The Company will not permit retaliation for reports made in good
faith.
Investigation of Reported Violations
Investigations of reported violations of the Code shall be at the
direction of the Company’s Senior Vice President, Corporate Affairs.
After such investigation, the Senior Vice President, Corporate Affairs
will make recommendations, if any, to the Company President. The
Chairman of the Audit Committee shall be notified of the facts and
recommendations associated with any investigation of any Company
officer or director for violations of this Code.
Disciplinary Action of Noncompliance
The Company intends to use every reasonable effort to prevent the
occurrence of conduct not in compliance with this Code and to halt any
such conduct as soon as reasonably possible after its discovery.
Company personnel who violate this Code or other Company policies and
procedures may be subject to disciplinary action up to and including
termination. In appropriate circumstances, the Company may pursue
civil remedies or seek criminal prosecution.
Waivers of Code Violations
Waivers of violations of the Code by directors
or executive officers must receive approval of the Board of Directors.
All other waivers of violations of the Code must be approved by the
President of the Company or his or her designee. Any such waivers,
along with the reason for such waiver, must be reported on the
Company’s internet website within five business days.

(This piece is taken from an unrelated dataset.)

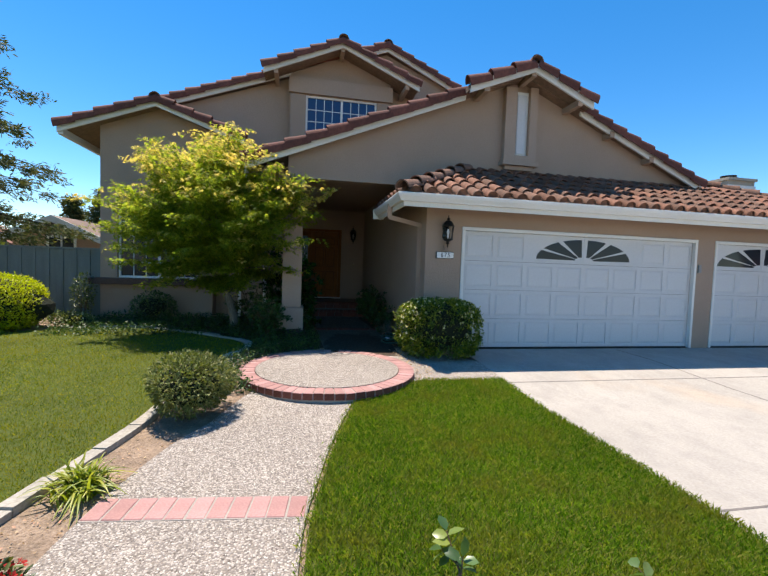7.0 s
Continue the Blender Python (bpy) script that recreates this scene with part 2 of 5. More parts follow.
# ---- mesh helpers ----
def finish(name, me, material, parent=None, label=""):
    ob = new(name, me)
    if material:
        me.materials.append(material)
    if parent:
        ob.parent = parent
    if label:
        tagged(ob, label)
    return ob


def part(name, bm, material, parent=None, label="", smooth=False):
    bmesh.ops.recalc_face_normals(bm, faces=bm.faces)
    me = bpy.data.meshes.new(name)
    bm.to_mesh(me)
    bm.free()
    if smooth:
        me.polygons.foreach_set("use_smooth", [True] * len(me.polygons))
    return finish(name, me, material, parent, label)


def struct(ob, label, category=""):
    return tagged(ob, label, category, "", "structure")


def thing(name, label, category, at=(0, 0, 0), group=""):
    ob = new(name)
    ob.location = at
    return tagged(ob, label, category, group)


def box(bm, x0, y0, z0, x1, y1, z1, bevel=0.0, m=None):
    r = bmesh.ops.create_cube(bm, size=1, matrix=Matrix.Translation(((x0 + x1) / 2, (y0 + y1) / 2, (z0 + z1) / 2)) @ Matrix.Diagonal((abs(x1 - x0), abs(y1 - y0), abs(z1 - z0), 1)))
    vs = r["verts"]
    if bevel:
        es = {e for v in vs for e in v.link_edges}
        r = bmesh.ops.bevel(bm, geom=list(es), offset=bevel, segments=1, affect="EDGES", profile=0.6)
        vs = list({v for f in r["faces"] for v in f.verts} | {v for v in vs if v.is_valid})
    if m:
        bmesh.ops.transform(bm, matrix=m, verts=vs)
    return vs


def bm_box(*a, bevel=0.0, m=None):
    bm = bmesh.new()
    box(bm, *a, bevel=bevel, m=m)
    return bm


def prism(bm, pts, axis, a, b):
    """A flat outline pushed from a to b along an axis. pts: the two other coordinates, in the order x, y, z."""
    def p3(p, d):
        return {"x": (d, p[0], p[1]), "y": (p[0], d, p[1]), "z": (p[0], p[1], d)}[axis]
    lo, hi = [bm.verts.new(p3(p, a)) for p in pts], [bm.verts.new(p3(p, b)) for p in pts]
    bm.faces.new(lo)
    bm.faces.new(hi[::-1])
    k = len(pts)
    for i in range(k):
        bm.faces.new((lo[i], lo[(i + 1) % k], hi[(i + 1) % k], hi[i]))
    return lo + hi


def bm_prism(*a):
    bm = bmesh.new()
    prism(bm, *a)
    return bm


def tube(bm, pts, radii, sides=8, cap=True):
    """A round bar along points, with a radius for each."""
    rings = []
    up = Vector((0.13, 0.21, 1)).normalized()
    for i, p in enumerate(pts):
        d = (Vector(pts[min(i + 1, len(pts) - 1)]) - Vector(pts[max(i - 1, 0)])).normalized()
        s = d.cross(up)
        s = s.normalized() if s.length > 0.05 else d.cross(Vector((1, 0, 0))).normalized()
        u = s.cross(d)
        r = radii[i] if hasattr(radii, "__len__") else radii
        rings.append([bm.verts.new(Vector(p) + (s * math.cos(a) + u * math.sin(a)) * r) for a in [2 * math.pi * k / sides for k in range(sides)]])
    for a, b in zip(rings, rings[1:]):
        for k in range(sides):
            bm.faces.new((a[k], a[(k + 1) % sides], b[(k + 1) % sides], b[k]))
    if cap:
        bm.faces.new(rings[0][::-1])
        bm.faces.new(rings[-1])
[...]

Annual Certification of Compliance
You will be required to complete a
certification upon first accepting a position with the Company and
annually thereafter acknowledging your understanding of, and
compliance with, this Code.
V. Publication of the Code; Annual Statement
Disclosure
This Code shall be published on the intranet
maintained by the Company for its employees, as well as on the
Company’s internet website. The adoption of this Code must be
disclosed in the Company’s annual report to shareholders. Such
disclosure shall state that the Code is available on the Company’s
internet website, stating the address of such website, and that any
waivers granted will be posted on the website.
VI. No Rights Created
This Code is a statement of fundamental
principles and key policies and procedures that govern the Conduct of
the Company’s business. It is not intended to and does not in any way
constitute an employment contract or an assurance of continued
employment or otherwise create any rights in you.